It's been an active campaign season since the 12 candidates first started gathering petition signatures in November. Residents have had two and a half months to hear them speak, debate and answer questions about Kingman's future. Every week since the New Year there were opportunities to attend the forums, hear the speeches and answer knocks on the front door from candidates trying to garner support.
And now it's voting time.
The primary election polls open at 6 a.m. and close at 7 p.m. Tuesday, giving Kingman voters 13 hours to cast ballots for their favorite of the three mayoral candidates and for their top three of the nine total City Council candidates.
While primaries generally narrow the number of candidates, the last mayoral race nearly ended without having to go on to a general election.

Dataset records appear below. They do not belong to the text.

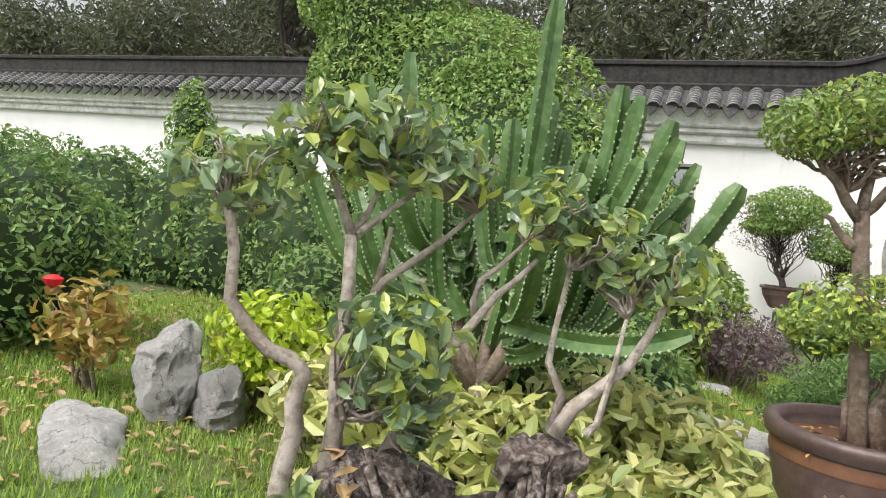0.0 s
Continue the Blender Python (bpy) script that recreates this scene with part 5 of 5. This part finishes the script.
def cactus():
    """Candelabra cactus: ribbed upright arms with pale toothed edges."""
    t = empty("candelabra_cactus", pose(-3.67, -7.84, 0.22), "large many-armed green candelabra cactus", "cactus")
    rng = random.Random(31)
    paths = [([(0, 0, -0.10), (0.01, 0, 0.12), (0.0, 0, 0.32)], 0.062, 0.05)]
    boughs = [(-0.16, 0.02, 0.62), (0.15, -0.03, 0.58), (0.02, 0.10, 0.72), (-0.30, -0.05, 0.74), (0.30, 0.02, 0.70)]
    for x, y, z in boughs:
        wood("bough", t, [([(0, 0, 0.28), (x * 0.5, y * 0.5, 0.28 + (z - 0.28) * 0.5), (x, y, z)], 0.038, 0.034)], "bark", "woody forked bough")
    wood("trunk", t, paths, "bark", "woody brown base")
    arms = []
    for k in range(62):
        bx, by, bz = boughs[k % 5]
        a = math.atan2(by, bx) + rng.gauss(0, 0.75)
        root = Vector((bx, by, bz)) * rng.uniform(0.75, 1.0)
        root.z += 0.45 * rng.random() ** 1.5
        out = rng.uniform(0.10, 0.36) + 0.24 * (k % 5 in (1, 4, 3)) * rng.random()
        rise = rng.uniform(0.30, 0.72) * (1.0 if root.z < 0.9 else 0.75)
        ca, sa = math.cos(a), math.sin(a) * 0.8
        tip = root + Vector((ca * out * 1.25, sa * out * 1.25, rise))
        arms.append([tuple(root), tuple(root + Vector((ca * out * 0.9, sa * out * 0.9, -0.02 * rise))), tuple(root + Vector((ca * out * 1.05, sa * out * 1.05, rise * 0.55))), tuple(tip)])
    arms.append([(0.1, -0.05, 0.55), (0.30, -0.05, 0.62), (0.50, 0.02, 0.95), (0.66, 0.09, 1.36)])
    arms.append([(0.15, -0.1, 0.62), (0.35, -0.2, 0.62), (0.60, -0.30, 0.58), (0.86, -0.36, 0.72)])
    arms.append([(0.05, 0, 0.5), (0.14, -0.05, 0.9), (0.16, -0.06, 1.4), (0.19, -0.06, 1.95)])
    arms.append([(-0.1, 0, 0.6), (-0.30, -0.05, 0.9), (-0.42, -0.05, 1.3), (-0.45, -0.05, 1.72)])
    arms.append([(-0.2, 0, 0.7), (-0.48, -0.05, 0.85), (-0.62, -0.05, 1.2), (-0.66, -0.05, 1.62)])
    arms.append([(0.2, 0.02, 0.7), (0.40, 0.05, 0.9), (0.44, 0.06, 1.2), (0.46, 0.06, 1.62)])
    for p in arms:
        P = [Vector(q) for q in p]
        pts = []
        for i in range(15):
            s = i / 14
            q = ((1 - s) ** 3) * P[0] + 3 * s * (1 - s) ** 2 * P[1] + 3 * s * s * (1 - s) * P[2] + (s ** 3) * P[3]
            pts.append(q)
        bm = bmesh.new()
        bm_e = bmesh.new()
        R = rng.uniform(0.040, 0.052)
        rings = []
        tw = rng.uniform(0, 2)
        for i, q in enumerate(pts):
            d = (pts[min(i + 1, 14)] - pts[max(i - 1, 0)]).normalized()
            u = d.cross(Vector((0.2, 0.9, 0.3))).normalized()
            v = d.cross(u)
            rr = R * (0.75 + 0.35 * math.sin(i * 2.1) * 0.25 + 0.25) * (1.0 if i < 13 else (0.92, 0.6)[i - 13])
            ring = []
            for k in range(8):
                an = tw + math.pi * k / 4
                f = 1.0 if k % 2 == 0 else 0.42
                ring.append(bm.verts.new(q + (u * math.cos(an) + v * math.sin(an)) * rr * f))
            rings.append(ring)
        for a, b in zip(rings, rings[1:]):
            for k in range(8):
                j = (k + 1) % 8
                bm.faces.new((a[k], a[j], b[j], b[k]))
        bm.faces.new(rings[0][::-1])
        bm.faces.new(rings[-1])
        arm = part("arm", bm, M["cactus"], t, "ribbed green arm")
        vs = arm.data.vertices
        for i in range(13):
            for k in (0, 2, 4, 6):
                for f in (0.25, 0.75):
                    c = vs[i * 8 + k].co.lerp(vs[(i + 1) * 8 + k].co, f)
                    o = (c - pts[i].lerp(pts[i + 1], f)).normalized()
                    sd = (vs[(i + 1) * 8 + k].co - vs[i * 8 + k].co).normalized() * 0.007
                    x = o.cross(sd).normalized() * 0.004
                    q = [bm_e.verts.new(w) for w in (c - sd - x - o * 0.002, c + sd - x - o * 0.002, c + sd + x - o * 0.002, c - sd + x - o * 0.002, c + o * 0.010)]
                    for a_, b_ in ((0, 1), (1, 2), (2, 3), (3, 0)):
                        bm_e.faces.new((q[a_], q[b_], q[4]))
        tagged(part("rib_teeth", bm_e, M["cactus_edge"], arm, "pale toothed rib edges"), kind="stuff")


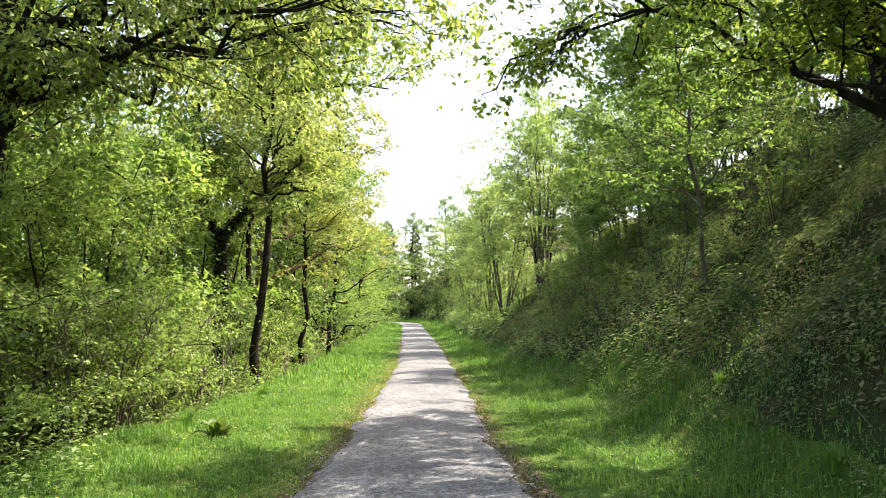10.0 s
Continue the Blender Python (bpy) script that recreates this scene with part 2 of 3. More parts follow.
def unit(v):
    return v / np.maximum(np.linalg.norm(v, axis=-1, keepdims=True), 1e-9)


class Tubes:
    """Collects round, tapering stems into one mesh."""
    def __init__(self):
        self.v, self.f, self.n = [], [], 0

    def add(self, pts, radii, sides=6):
        pts, radii = np.asarray(pts, float), np.asarray(radii, float)
        tan = unit(np.gradient(pts, axis=0))
        ref = np.array([0.31, 0.92, 0.22]) if abs(tan[0, 2]) > 0.6 else np.array([0.1, 0.2, 0.97])
        a = unit(np.cross(tan, ref))
        b = np.cross(tan, a)
        ang = np.arange(sides) * 2 * np.pi / sides
        ring = pts[:, None] + radii[:, None, None] * (np.cos(ang)[None, :, None] * a[:, None] + np.sin(ang)[None, :, None] * b[:, None])
        m = len(pts)
        i = np.arange(m - 1)[:, None] * sides
        j = np.arange(sides)[None]
        j2 = (j + 1) % sides
        quads = np.stack([i + j, i + j2, i + sides + j2, i + sides + j], -1).reshape(-1, 4) + self.n
        self.v.append(ring.reshape(-1, 3))
        self.f.append(quads)
        self.n += m * sides

    def mesh(self, name, material):
        return mesh_of(name, np.concatenate(self.v), np.concatenate(self.f), [material], smooth=True)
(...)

Les Byram, one of three candidates, nearly grabbed the victory in the 2006 primary when he secured 49.1 percent of the votes; more than 50 percent would have given him the win outright.
This year there are also three candidates for mayor - Monica Gates, Bill Nugent and John Salem - and if any one receives half of the votes, there will be no need for a general election runoff in May between the top two finishers in the primary.
That scenario is less likely on the Council side of this election, where nine Kingman residents are in a race for only three seats.
It was unprecedented, especially considering that none of the three Council incumbents sought re-election, that nine candidates took a run at Council, but it has given voters a large pool of quite diverse citizens to choose from.
One is a school teacher, another a Realtor, one a former member of Residents Against Irresponsible Development, several are developers, a few are retired, many own or have owned businesses, and all bring to the table their own interests, goals and hopes for Kingman's future.
And while it may be difficult to choose between the nine, those heading to the voting booth Tuesday are allowed to pick only three.
In the mayoral race voters have only one pick.
Candidates have urged the public to get to the polls and help in determining Kingman's future leaders.
In the 2006 primary, officials counted 3,564 votes cast out of 13,795 registered voters within city limits - a 25.8 percent turnout.
In the November 2007 city bond election, county elections department officials tallied a 27.86 percent turnout, with 4,178 ballots cast out of 14,996 registered voters.